Speaking to Architects Journal managing editor Will Hurst, Chipperfield said: “We’d love, as architects, someone to tell us the rules of this particular chess game. But there’s only one thing: don’t knock a building down. You start a few hundred metres in front of everybody else if you don’t. Whatever you do, if you’ve knocked the building down, you can’t catch up and I think this has to start becoming a rule.”
With the words of the NFDC, IDE and HSE still echoing through the corridors of The Montague, David Chipperfield continued: “We have to move on tackling embodied carbon and I would say you are smelling that already now in planning discussions in London.
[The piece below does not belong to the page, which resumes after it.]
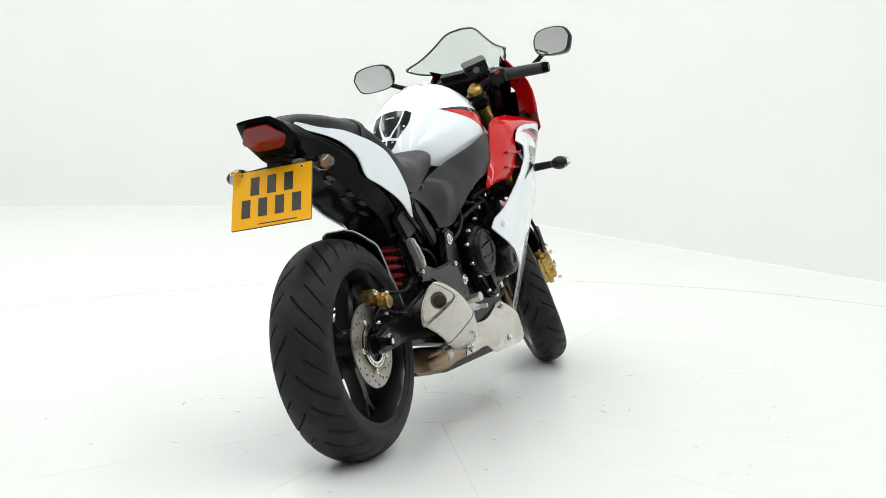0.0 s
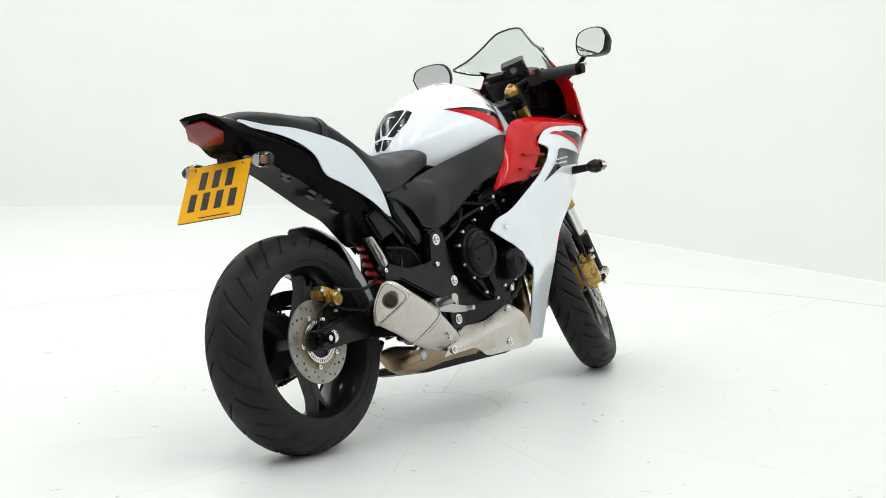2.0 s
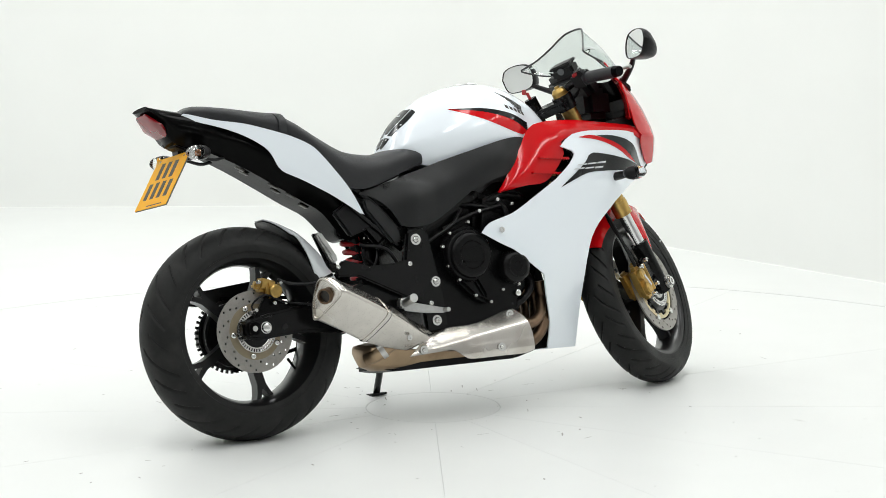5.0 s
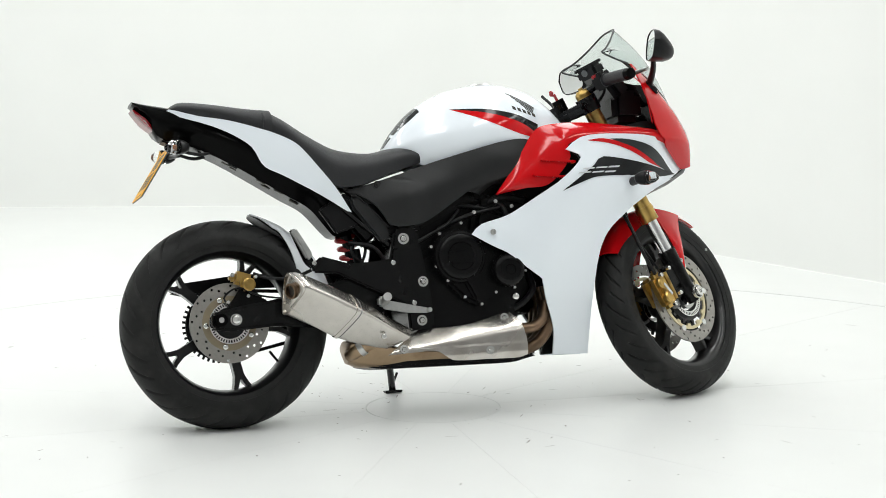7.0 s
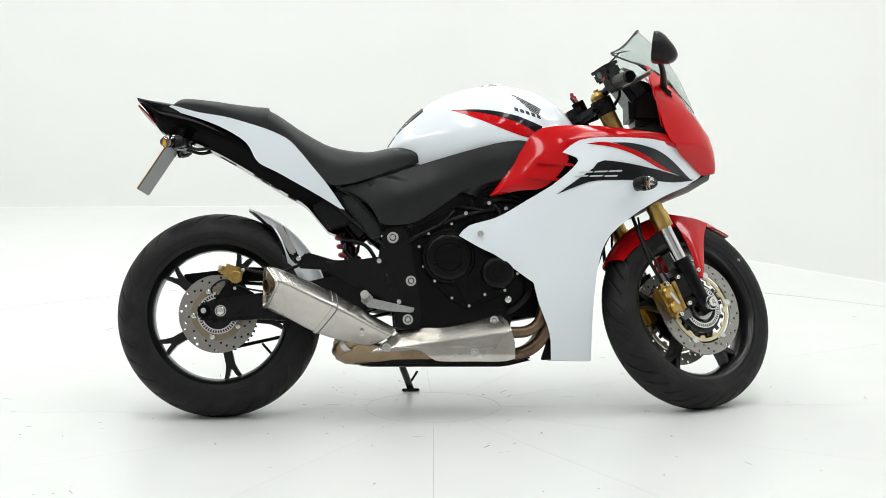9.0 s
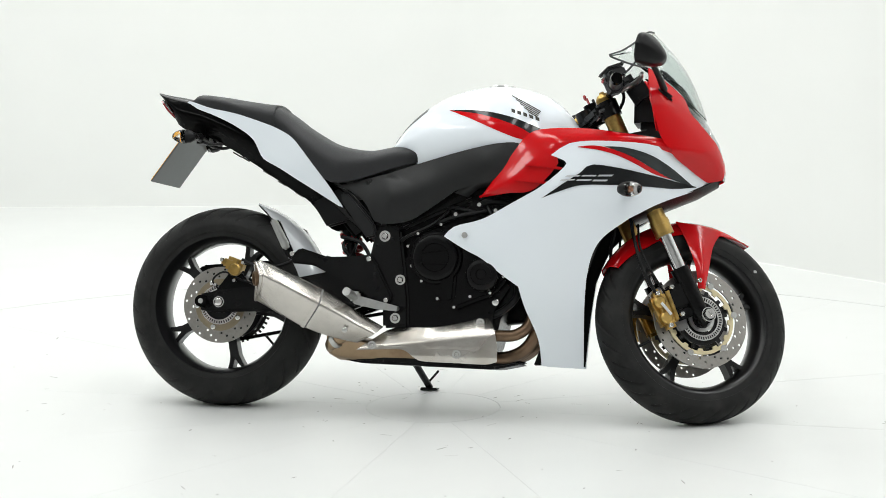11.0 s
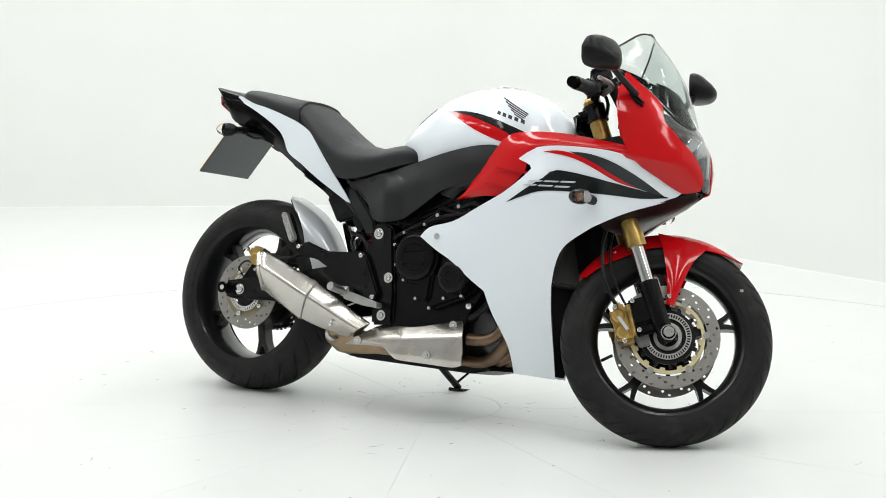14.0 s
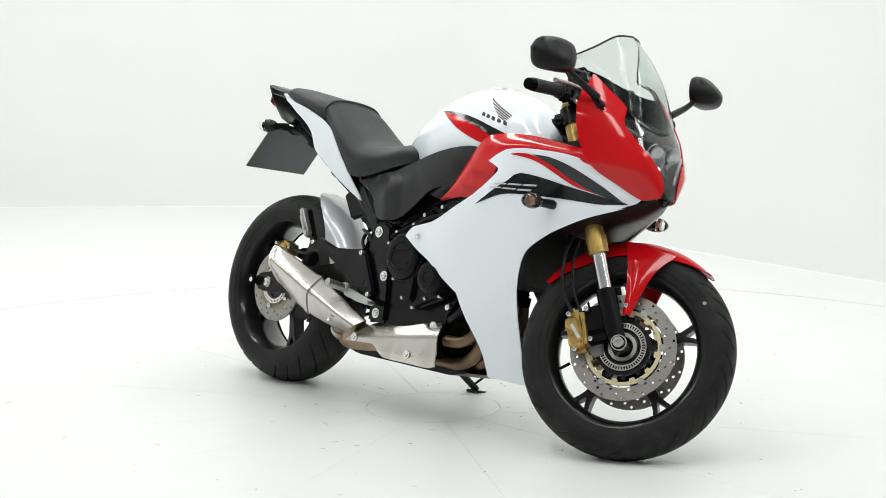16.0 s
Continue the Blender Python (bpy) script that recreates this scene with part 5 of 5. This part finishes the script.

The move has to be not ‘what’s the reason for keeping the building’ but ‘give us a convincing reason why you can’t keep it’.”
So on the same day that the demolition industry was offering its advice on the planning process, a notable architect – the latest in a long and growing line – was proposing new rules that could effectively remove demolition from the planning discussion entirely.
The demolition industry find itself outnumbered and outgunned; and it is standing against a rising and forceful tide of environmental concern and public sentiment. Sadly, it seems that the sector will only accept the true gravity of the embodied carbon threat when its world comes crashing down.